HR-3055-119
Received in the Senate and Read twice and referred to the Committee on Veterans' Affairs.
Sponsored by Tom Barrett (R-MI)
What it does
This bill would require the Department of Transportation (DOT) to develop and publicly release a "Veteran to Supply Chain Employee Action Plan." The plan would identify barriers veterans and transitioning service members face when seeking employment or training in the supply chain industry (covering port, ocean, rail, and trucking sectors), as well as challenges employers in that industry face when recruiting and retaining veterans. The plan would also recommend specific short- and long-term actions that DOT, the Department of Defense, the Department of Veterans Affairs, and the Department of Labor could take to improve veteran employment outcomes in supply chain jobs.
Who benefits
Veterans and transitioning service members who are eligible for the Transition Assistance Program (TAP) and are seeking civilian employment — particularly those with logistics, transportation, or operations backgrounds that may translate to supply chain roles.

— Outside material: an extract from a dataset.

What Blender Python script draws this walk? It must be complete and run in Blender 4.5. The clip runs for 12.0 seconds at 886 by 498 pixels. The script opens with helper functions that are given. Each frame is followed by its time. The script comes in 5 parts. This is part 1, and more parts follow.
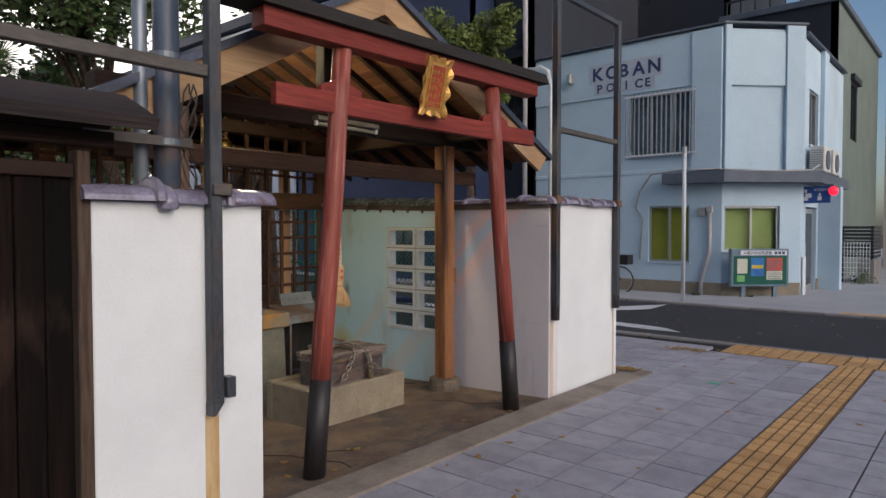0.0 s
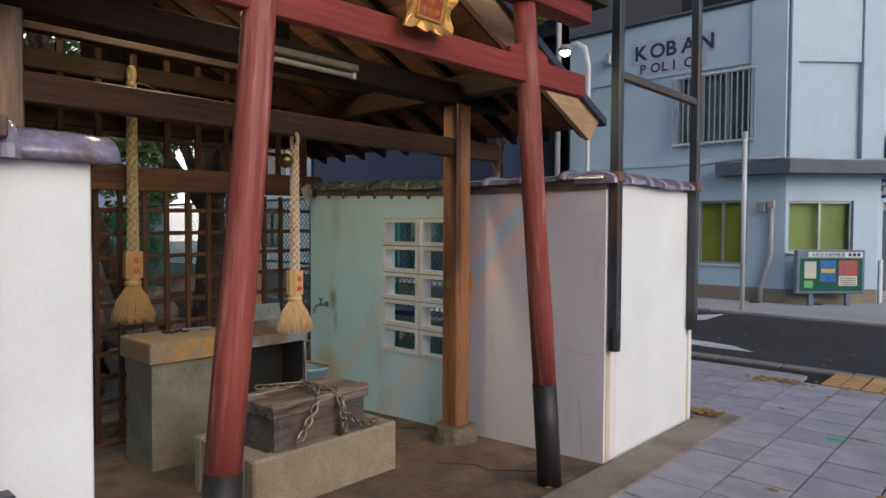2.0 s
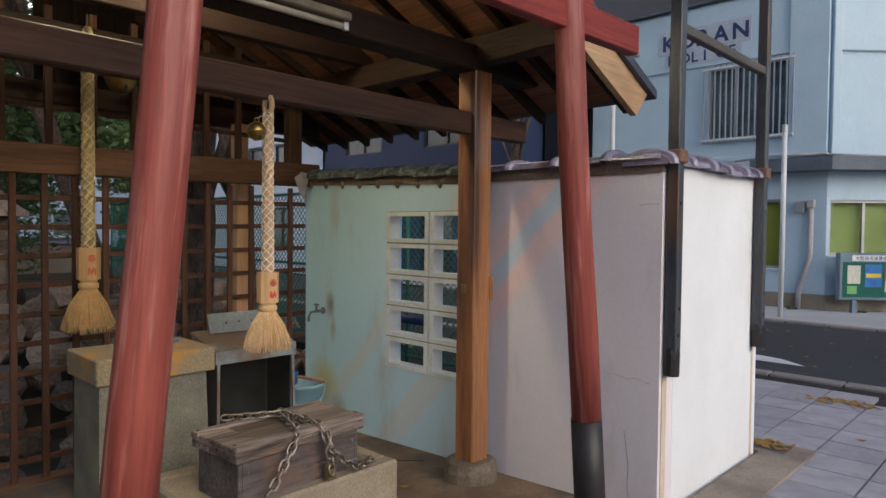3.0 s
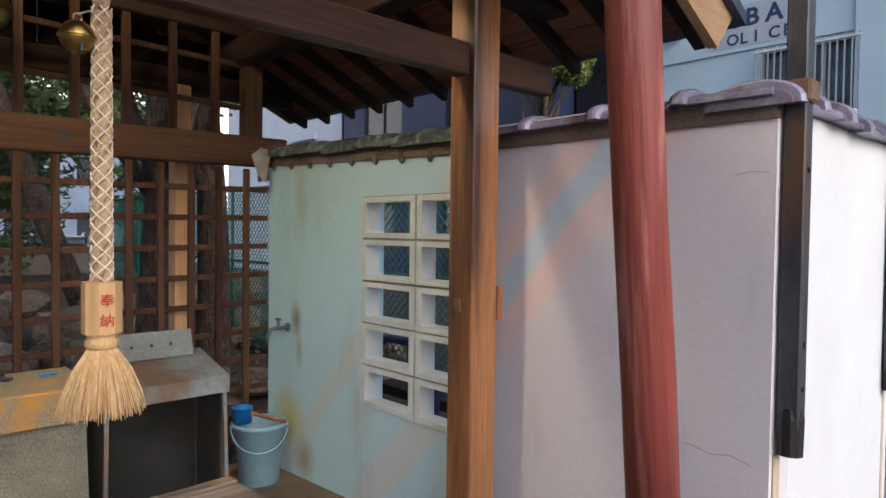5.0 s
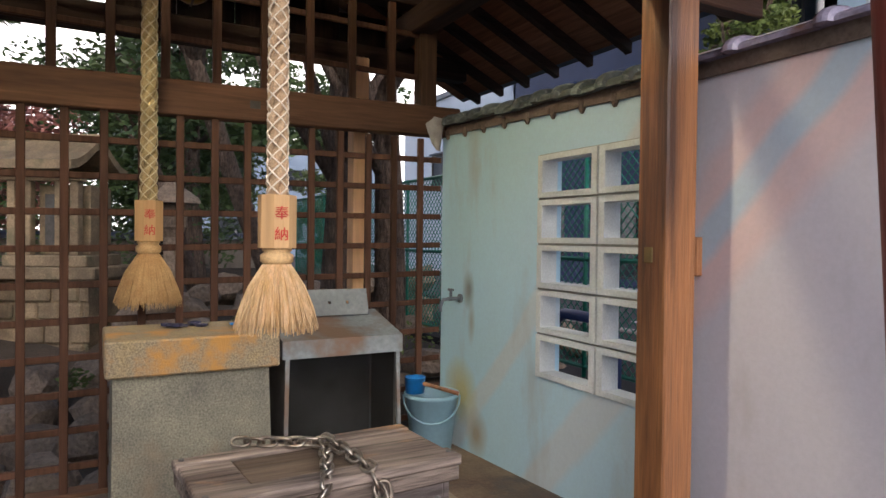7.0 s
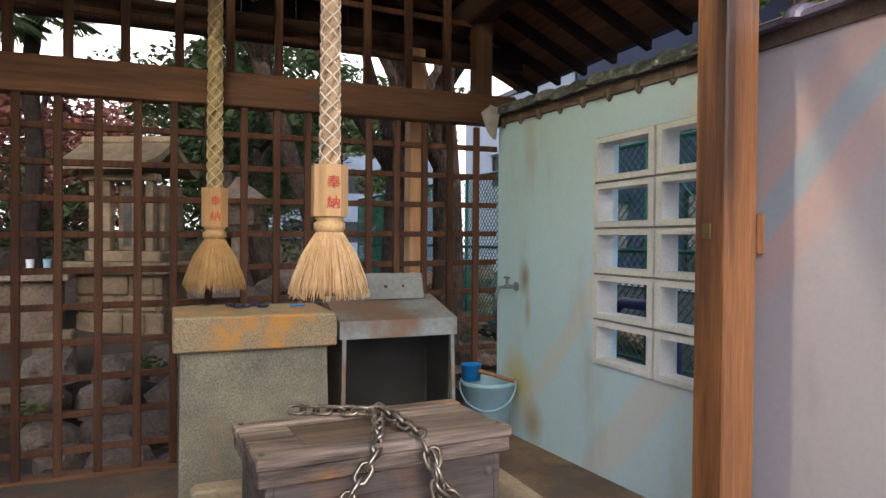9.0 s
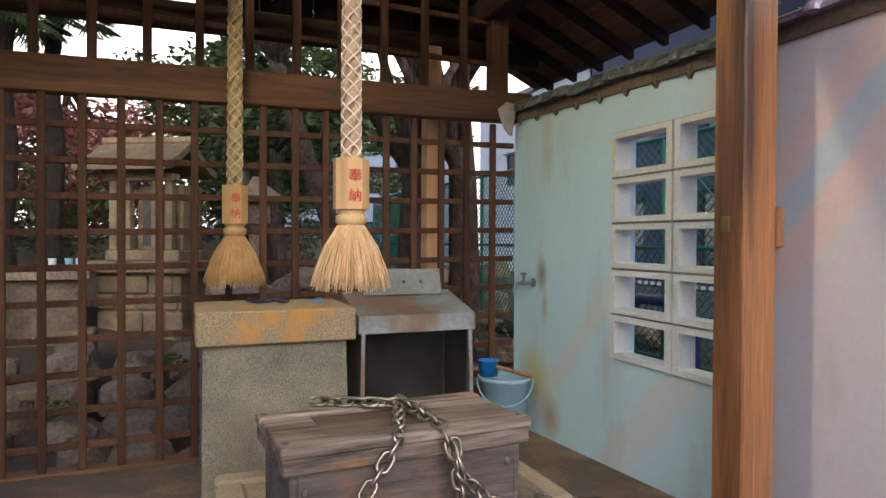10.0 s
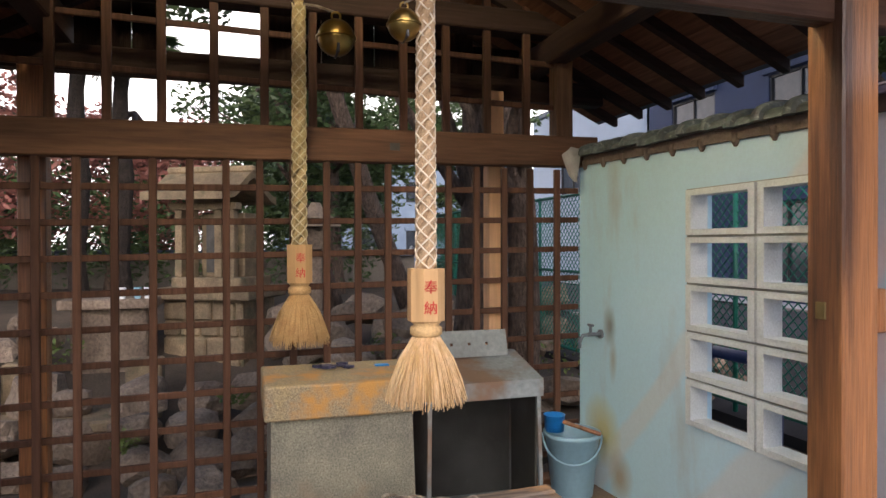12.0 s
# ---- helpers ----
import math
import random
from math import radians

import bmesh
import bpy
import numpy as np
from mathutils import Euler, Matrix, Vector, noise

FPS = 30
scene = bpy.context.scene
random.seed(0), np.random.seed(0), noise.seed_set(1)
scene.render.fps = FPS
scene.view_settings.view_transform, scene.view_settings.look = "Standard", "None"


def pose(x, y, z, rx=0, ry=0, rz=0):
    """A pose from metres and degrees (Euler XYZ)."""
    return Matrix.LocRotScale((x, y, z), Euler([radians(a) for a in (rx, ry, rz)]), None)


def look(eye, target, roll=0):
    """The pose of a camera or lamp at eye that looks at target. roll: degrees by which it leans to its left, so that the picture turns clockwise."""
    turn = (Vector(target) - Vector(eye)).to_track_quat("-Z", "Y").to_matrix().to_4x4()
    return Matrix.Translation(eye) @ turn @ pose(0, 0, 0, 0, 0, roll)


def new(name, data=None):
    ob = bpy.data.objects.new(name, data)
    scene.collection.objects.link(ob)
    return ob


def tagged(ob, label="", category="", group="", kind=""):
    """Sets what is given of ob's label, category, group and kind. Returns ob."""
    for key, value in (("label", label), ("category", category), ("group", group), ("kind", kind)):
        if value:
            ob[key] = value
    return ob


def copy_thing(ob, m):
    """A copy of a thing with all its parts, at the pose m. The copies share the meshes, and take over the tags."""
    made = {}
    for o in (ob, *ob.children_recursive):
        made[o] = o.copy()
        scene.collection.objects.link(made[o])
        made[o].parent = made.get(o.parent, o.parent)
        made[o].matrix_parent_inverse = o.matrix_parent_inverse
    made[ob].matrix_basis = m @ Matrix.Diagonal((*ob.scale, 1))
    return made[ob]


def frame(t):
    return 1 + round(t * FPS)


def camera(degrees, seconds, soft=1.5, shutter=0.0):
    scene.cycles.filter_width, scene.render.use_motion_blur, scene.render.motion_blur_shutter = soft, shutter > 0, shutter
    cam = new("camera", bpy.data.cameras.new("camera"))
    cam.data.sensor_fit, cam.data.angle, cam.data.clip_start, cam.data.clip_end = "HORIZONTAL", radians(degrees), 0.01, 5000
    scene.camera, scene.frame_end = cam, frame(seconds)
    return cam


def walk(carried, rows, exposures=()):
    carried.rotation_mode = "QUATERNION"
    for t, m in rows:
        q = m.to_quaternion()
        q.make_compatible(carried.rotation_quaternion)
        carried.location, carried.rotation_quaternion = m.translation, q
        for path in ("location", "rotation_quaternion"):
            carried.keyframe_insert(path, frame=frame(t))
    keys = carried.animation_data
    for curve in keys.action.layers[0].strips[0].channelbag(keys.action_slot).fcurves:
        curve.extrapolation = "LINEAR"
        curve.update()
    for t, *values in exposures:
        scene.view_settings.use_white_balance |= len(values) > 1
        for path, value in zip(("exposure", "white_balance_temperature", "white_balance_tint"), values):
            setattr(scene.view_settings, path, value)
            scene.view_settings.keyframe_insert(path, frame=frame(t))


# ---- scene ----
cam = camera(68.5, 12.0)
PATH = [
    (0, (-0.057, 0.282, 1.389), (-1.352, 1.805, 1.328), -0.0),
    (0.5, (-0.27, 0.648, 1.364), (-1.588, 2.151, 1.307), -0.1),
    (1, (-0.547, 0.951, 1.352), (-1.882, 2.439, 1.292), 0.1),
    (1.5, (-0.758, 1.256, 1.35), (-2.102, 2.736, 1.288), 0.2),
    (2, (-1.016, 1.571, 1.336), (-2.374, 3.038, 1.272), 0.3),
    (2.5, (-1.3, 1.825, 1.326), (-2.677, 3.275, 1.264), 0.5),
    (3, (-1.508, 2.109, 1.292), (-2.9, 3.544, 1.233), 0.6),
    (3.5, (-1.697, 2.376, 1.275), (-3.11, 3.791, 1.219), 0.5),
    (3.7, (-1.786, 2.468, 1.252), (-3.205, 3.877, 1.2), 0.6),
    (5.3, (-2.253, 3.11, 1.236), (-3.736, 4.451, 1.182), 0.8),
    (5.5, (-2.315, 3.147, 1.21), (-3.827, 4.456, 1.16), 0.8),
    (6, (-2.365, 3.154, 1.14), (-3.953, 4.369, 1.104), 0.8),
    (6.5, (-2.341, 3.132, 1.067), (-4.018, 4.223, 1.038), 0.7),
    (7, (-2.325, 3.104, 1.024), (-4.083, 4.056, 0.992), 0.7),
    (9, (-2.296, 3.125, 0.944), (-4.137, 3.907, 0.919), 0.5),
    (9.5, (-2.29, 3.119, 0.936), (-4.139, 3.88, 0.91), 0.4),
    (10, (-2.285, 3.106, 0.926), (-4.143, 3.847, 0.9), 0.3),
    (10.5, (-2.297, 3.104, 0.929), (-4.164, 3.821, 0.904), 0.2),
    (11, (-2.316, 3.103, 0.966), (-4.194, 3.792, 0.941), 0.0),
    (11.5, (-2.351, 3.091, 1.057), (-4.243, 3.74, 1.036), 0.0),
    (12, (-2.365, 3.073, 1.171), (-4.276, 3.663, 1.158), -0.1),
]
walk(cam, [(t, look(eye, target, roll)) for t, eye, target, roll in PATH], ((0.0, -0.42, 6230, 11), (2.5, -0.22, 6150, 9), (3.7, -0.02, 6100, 9), (5.5, 0.27, 6000, 11.5), (9.0, 0.32, 6020, 12), (10.5, 0.33, 6020, 12), (12.0, 0.46, 6070, 13)))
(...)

Supply chain employers (ports, railroads, trucking companies, freight and logistics firms) who struggle to recruit qualified workers. The broader supply chain industry, which faces documented labor shortages. Indirect beneficiaries include consumers and businesses that depend on a well-staffed supply chain.
Who is hurt
DOT staff who would bear the administrative burden of developing and publishing the plan. Taxpayers would bear any costs associated with the planning process, though these are likely modest. Non-veteran job seekers in the supply chain sector could face increased competition if the plan successfully channels more veterans into these roles. Competing workforce development organizations or contractors not selected to assist with implementation could lose business.
Supporters argue
Supporters argue that veterans possess highly transferable skills — logistics coordination, equipment operation, and supply chain management — that are directly applicable to civilian port, rail, and trucking jobs, yet veterans often struggle to translate military experience into civilian credentials. They contend that a coordinated, multi-agency action plan would reduce duplication across DOT, DOD, VA, and DOL, and that addressing documented supply chain labor shortages with a trained veteran workforce benefits both groups simultaneously.
Opponents argue
Opponents argue that this bill creates only a planning requirement with no guaranteed funding, binding timelines, or enforcement mechanism — meaning it could produce a report that sits unused without producing any actual job placements. They contend that DOD, VA, and DOL already operate overlapping transition and workforce programs, and that adding another interagency planning document risks duplicating existing efforts rather than streamlining them, consuming agency resources without measurable outcomes for veterans.